The monument is located about 45 minutes by foot from the Chiran Peace Museum for Kamikaze Pilots [1]. There is a full-size replica of a triangular barrack next to the museum building (see two photos below).

Replica of Triangular Barrack
(exterior)
Replica of Triangular Barrack
(interior)
 
A sign on one end of the reconstructed triangular barrack gives the following explanation:

The triangular barracks were the quarters of Special Attack Corps pilots. In order to deceive the enemy, they built bunkers half underground in the middle of pine groves and camouflaged them by covering the roofs with young cedar trees.
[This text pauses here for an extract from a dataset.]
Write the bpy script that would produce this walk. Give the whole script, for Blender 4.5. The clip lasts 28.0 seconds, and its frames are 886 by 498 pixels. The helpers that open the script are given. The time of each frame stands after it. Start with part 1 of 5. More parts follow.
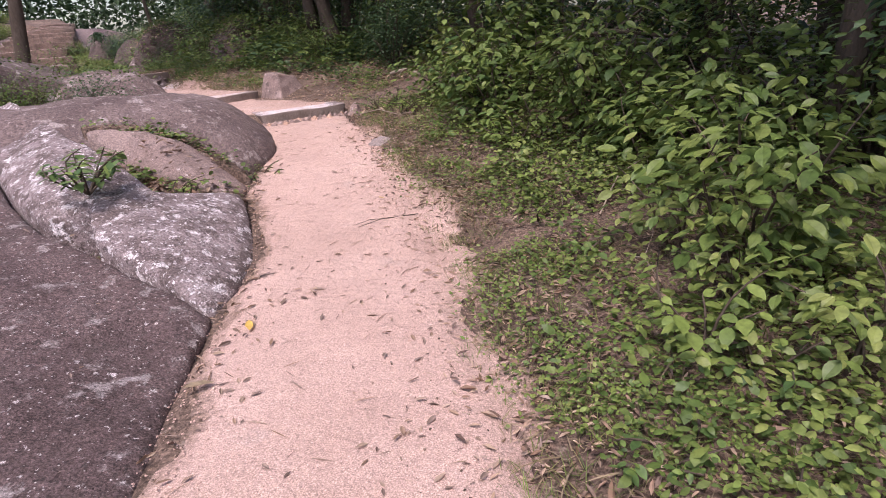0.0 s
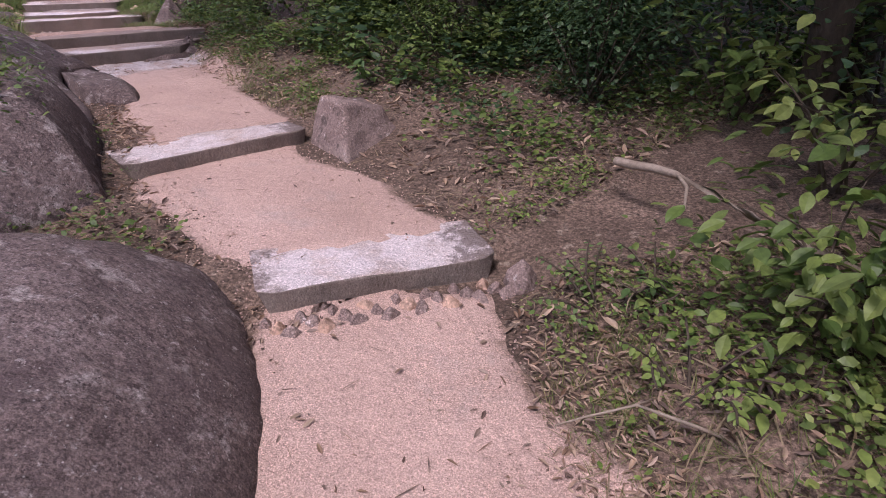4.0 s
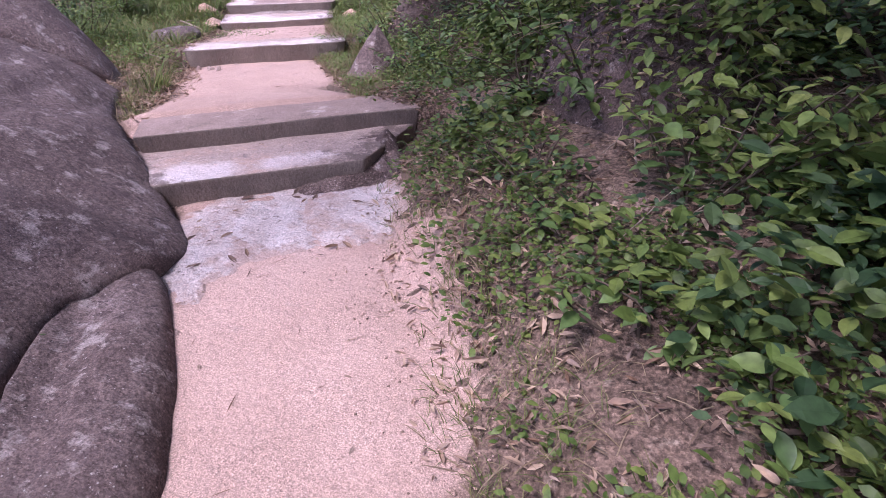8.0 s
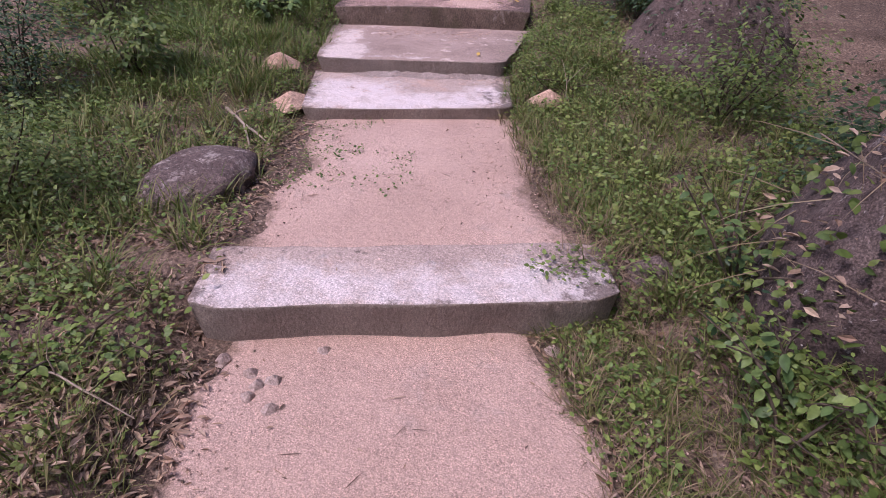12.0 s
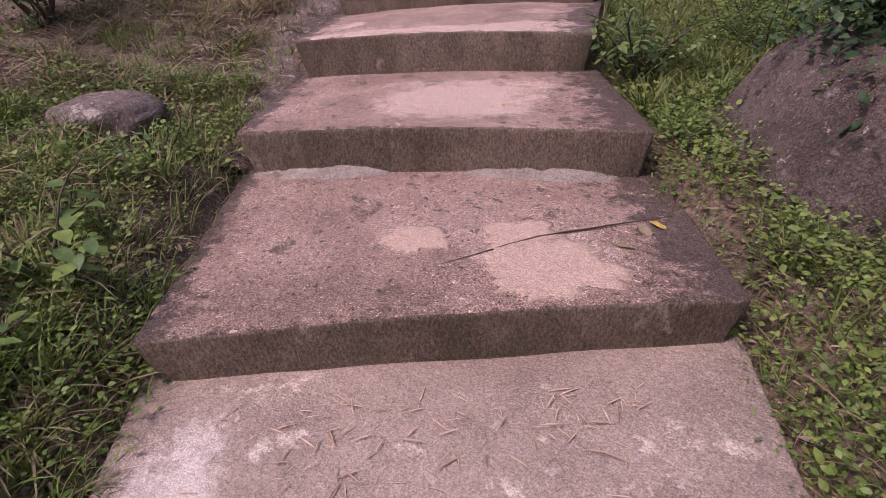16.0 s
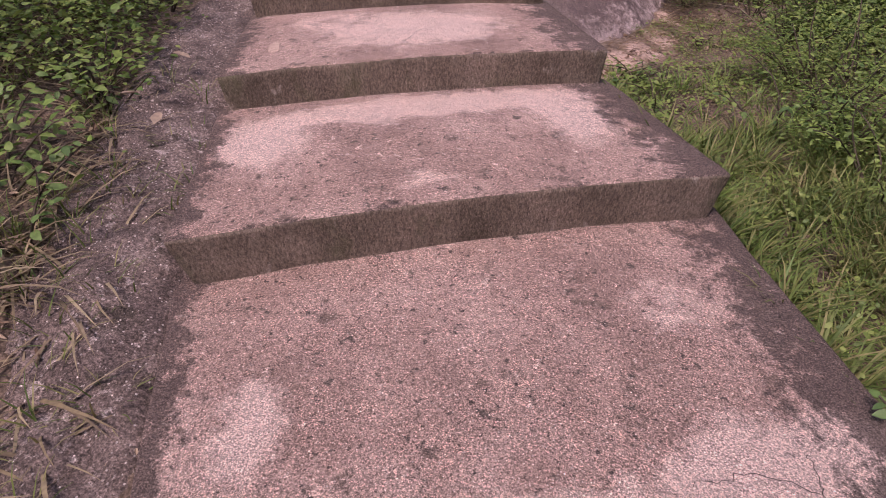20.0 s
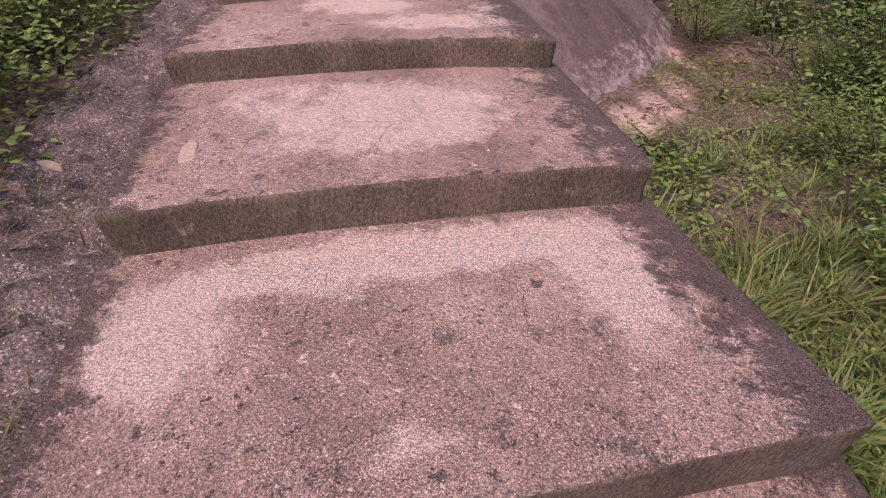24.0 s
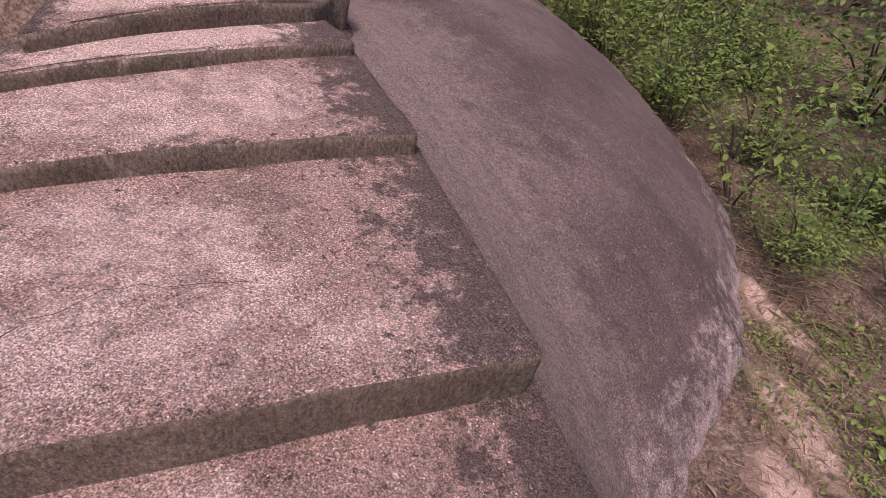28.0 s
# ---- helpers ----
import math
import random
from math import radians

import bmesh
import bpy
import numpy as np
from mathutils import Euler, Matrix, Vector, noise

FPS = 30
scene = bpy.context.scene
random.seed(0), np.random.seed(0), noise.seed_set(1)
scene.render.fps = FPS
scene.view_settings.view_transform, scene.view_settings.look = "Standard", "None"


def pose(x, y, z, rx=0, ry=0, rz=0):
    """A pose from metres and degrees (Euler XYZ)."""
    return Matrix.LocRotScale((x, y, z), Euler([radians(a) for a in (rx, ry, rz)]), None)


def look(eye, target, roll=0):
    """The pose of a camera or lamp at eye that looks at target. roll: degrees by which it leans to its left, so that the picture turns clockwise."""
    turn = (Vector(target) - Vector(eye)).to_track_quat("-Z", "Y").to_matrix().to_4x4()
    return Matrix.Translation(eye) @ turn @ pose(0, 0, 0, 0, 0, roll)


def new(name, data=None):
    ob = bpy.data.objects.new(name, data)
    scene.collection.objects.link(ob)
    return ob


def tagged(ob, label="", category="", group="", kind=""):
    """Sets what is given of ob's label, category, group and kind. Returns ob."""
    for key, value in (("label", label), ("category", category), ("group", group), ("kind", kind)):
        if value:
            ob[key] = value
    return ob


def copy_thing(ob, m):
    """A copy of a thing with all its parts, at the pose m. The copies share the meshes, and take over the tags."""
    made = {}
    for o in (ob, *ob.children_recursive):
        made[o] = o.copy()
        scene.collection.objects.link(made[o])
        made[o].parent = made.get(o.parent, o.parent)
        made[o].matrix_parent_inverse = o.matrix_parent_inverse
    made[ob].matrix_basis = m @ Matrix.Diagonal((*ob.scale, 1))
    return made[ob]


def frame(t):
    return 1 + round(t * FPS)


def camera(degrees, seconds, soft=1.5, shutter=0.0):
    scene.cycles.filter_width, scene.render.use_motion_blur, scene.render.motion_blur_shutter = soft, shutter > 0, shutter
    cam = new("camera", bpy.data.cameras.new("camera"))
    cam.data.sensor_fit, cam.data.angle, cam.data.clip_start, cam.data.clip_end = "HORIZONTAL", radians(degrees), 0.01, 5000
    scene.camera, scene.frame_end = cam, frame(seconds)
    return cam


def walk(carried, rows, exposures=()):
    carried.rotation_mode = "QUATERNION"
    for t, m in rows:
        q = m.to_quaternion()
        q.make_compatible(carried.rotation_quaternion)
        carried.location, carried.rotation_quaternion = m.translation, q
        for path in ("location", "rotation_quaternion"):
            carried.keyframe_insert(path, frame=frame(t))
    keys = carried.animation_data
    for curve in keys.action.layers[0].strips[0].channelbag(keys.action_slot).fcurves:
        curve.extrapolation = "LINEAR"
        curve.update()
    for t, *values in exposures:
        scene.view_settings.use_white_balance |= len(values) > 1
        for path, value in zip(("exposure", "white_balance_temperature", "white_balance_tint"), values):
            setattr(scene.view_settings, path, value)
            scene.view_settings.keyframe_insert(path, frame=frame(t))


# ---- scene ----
cam = camera(76.0, 28.0, soft=0.72)
PATH = [
    (0, (-0.000, -0.000, 1.284), (-0.000, 1.865, 0.562), -5.4),
    (0.5, (-0.162, 0.559, 1.290), (-0.265, 2.394, 0.501), -4.9),
    (1, (-0.264, 1.044, 1.391), (-0.370, 2.868, 0.577), -4.1),
    (1.5, (-0.331, 1.684, 1.517), (-0.449, 3.494, 0.675), -4.3),
    (2, (-0.420, 2.317, 1.554), (-0.555, 4.115, 0.690), -4.5),
    (2.5, (-0.481, 3.046, 1.570), (-0.626, 4.835, 0.687), -4.0),
    (3, (-0.627, 3.651, 1.619), (-0.791, 5.432, 0.723), -3.2),
    (3.5, (-0.766, 4.132, 1.692), (-0.954, 5.909, 0.793), -1.5),
    (4, (-0.909, 4.883, 1.714), (-1.184, 6.647, 0.812), -0.7),
    (4.5, (-1.142, 5.420, 1.791), (-1.463, 7.183, 0.904), 1.2),
    (6.5, (-2.105, 7.662, 1.824), (-2.762, 9.281, 0.852), -3.0),
    (7, (-2.499, 8.225, 1.795), (-3.222, 9.811, 0.815), -3.0),
    (7.5, (-2.802, 8.648, 2.066), (-3.609, 10.183, 1.070), -2.4),
    (8, (-3.131, 9.124, 2.112), (-4.018, 10.615, 1.118), -1.4),
    (8.5, (-3.706, 9.716, 2.093), (-4.692, 11.151, 1.109), -0.8),
    (9, (-4.363, 10.350, 2.123), (-5.401, 11.745, 1.135), 0.9),
    (9.5, (-4.966, 10.909, 2.194), (-6.044, 12.263, 1.192), 2.3),
    (10, (-5.400, 11.287, 2.221), (-6.495, 12.607, 1.193), 0.4),
    (10.5, (-5.980, 11.733, 2.154), (-7.054, 13.073, 1.129), 0.5),
    (11, (-6.330, 12.040, 2.298), (-7.395, 13.352, 1.230), 0.6),
    (11.5, (-6.646, 12.265, 2.470), (-7.673, 13.572, 1.357), 0.8),
    (13.5, (-8.467, 14.056, 2.107), (-9.549, 15.415, 1.116), 4.0),
    (14, (-8.788, 14.464, 2.212), (-9.884, 15.822, 1.235), -0.8),
    (14.5, (-9.100, 14.874, 2.292), (-10.224, 16.212, 1.319), -3.4),
    (15, (-9.555, 15.470, 2.245), (-10.613, 16.860, 1.270), -3.5),
    (15.5, (-10.040, 15.958, 2.294), (-11.036, 17.381, 1.302), -3.6),
    (16, (-10.316, 16.360, 2.377), (-11.324, 17.787, 1.406), -3.9),
    (16.5, (-10.616, 16.701, 2.430), (-11.554, 18.159, 1.433), -4.7),
    (17, (-10.964, 17.309, 2.632), (-11.902, 18.766, 1.633), -4.7),
    (17.5, (-11.405, 17.722, 2.655), (-12.263, 19.211, 1.632), -3.3),
    (18, (-11.863, 18.214, 2.767), (-12.634, 19.770, 1.775), -2.1),
    (18.5, (-12.212, 18.803, 2.758), (-12.948, 20.365, 1.749), -2.3),
    (19, (-12.506, 19.081, 3.018), (-13.160, 20.632, 1.938), -2.1),
    (19.5, (-12.687, 19.100, 3.153), (-13.238, 20.652, 2.019), -1.6),
    (20, (-12.732, 19.108, 3.164), (-13.197, 20.676, 2.013), -1.6),
    (20.5, (-12.709, 19.106, 3.180), (-13.080, 20.695, 2.023), -1.7),
    (22.5, (-12.831, 19.270, 3.190), (-13.191, 20.890, 2.073), 0.4),
    (23, (-12.928, 19.644, 3.113), (-13.305, 21.241, 1.970), -0.0),
    (23.5, (-13.005, 20.046, 3.250), (-13.396, 21.623, 2.084), -0.2),
    (24, (-13.121, 20.299, 3.332), (-13.478, 21.862, 2.137), 0.4),
    (24.5, (-13.346, 20.673, 3.403), (-13.652, 22.205, 2.155), 1.5),
    (25, (-13.477, 21.125, 3.410), (-13.745, 22.620, 2.110), 1.8),
    (25.5, (-13.566, 21.559, 3.455), (-13.808, 23.013, 2.104), 2.4),
    (26, (-13.620, 21.999, 3.530), (-13.830, 23.424, 2.144), 3.0),
    (26.5, (-13.640, 22.459, 3.629), (-13.792, 23.899, 2.249), 3.4),
    (27, (-13.677, 22.888, 3.707), (-13.768, 24.362, 2.357), 4.2),
    (27.5, (-13.817, 23.240, 3.696), (-13.853, 24.749, 2.384), 6.4),
    (28, (-13.993, 23.557, 3.634), (-13.995, 25.106, 2.369), 9.2),
]
walk(cam, [(t, look(eye, target, roll)) for t, eye, target, roll in PATH],
     exposures=[(0, 0.76, 6350, 23), (2, 0.40, 6200, 27), (4.5, 0.32, 6000, 25), (6.5, 0.49, 5800, 29), (8, 0.90, 5680, 32), (9.5, 1.04, 5750, 32), (11, 0.62, 5870, 31), (14, 0.26, 6500, 32), (16, 0.27, 6650, 29), (18, 0.39, 6750, 28), (20, 0.36, 6750, 28), (25, 0.40, 6850, 27), (26, 0.35, 6850, 27), (28, 0.37, 6850, 27)])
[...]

The pilots who gathered together from various places died a glorious death far away in the clouds of the Okinawan skies after spending two or three days here. On the night before their sorties, they held farewell parties in these barracks, where they sang military songs and wrote their farewell letters in dim light under a bare light bulb as they drank sake. Then they made sorties.

A triangular barrack has been reconstructed here as a reminder of those days.

"Triangular Barracks Site" 

 
Visitors can reach the remote monument at the site of one of the triangular barracks by taking a path from the road and climbing up a small hill. Chiran Town put up the following sign at the entrance by the road. The beginning includes two short poems.

Former Army Special Attack Base
"Triangular Barracks" Site

Our country in ruins, only mountains and rivers.

Summer grasses, remains of soldiers' dreams.

The top of this hill has the remains of the triangular barracks. Pilots who had received orders for a special attack sortie slept here for the last time in their lives. A pilot's dream the night before his sortie: sinking an enemy carrier or a dream of mother, caring mom. Perhaps he called "mom" as he asked forgiveness for being an undutiful son. Those pilots were still young. In their limited world, they kept in their hearts only the faces of their mothers.

"Eternal Mother"
The pilots only know her.

Chiran Town

Note

1. The Japanese phrase translated as "kamikaze pilots" is "tokkōtaiin" (or shortened to "tokkōtai"), which literally means "Special Attack Corps members" in English. The word "kamikaze" has been used in other places where the original Japanese is "tokkō" or "tokkōtai." The Japanese Army did not use the term "kamikaze" during World War II, but now even the museum at the former Army air base at Chiran uses this term to describe the Army's pilots and crewmen who carried out suicide attacks.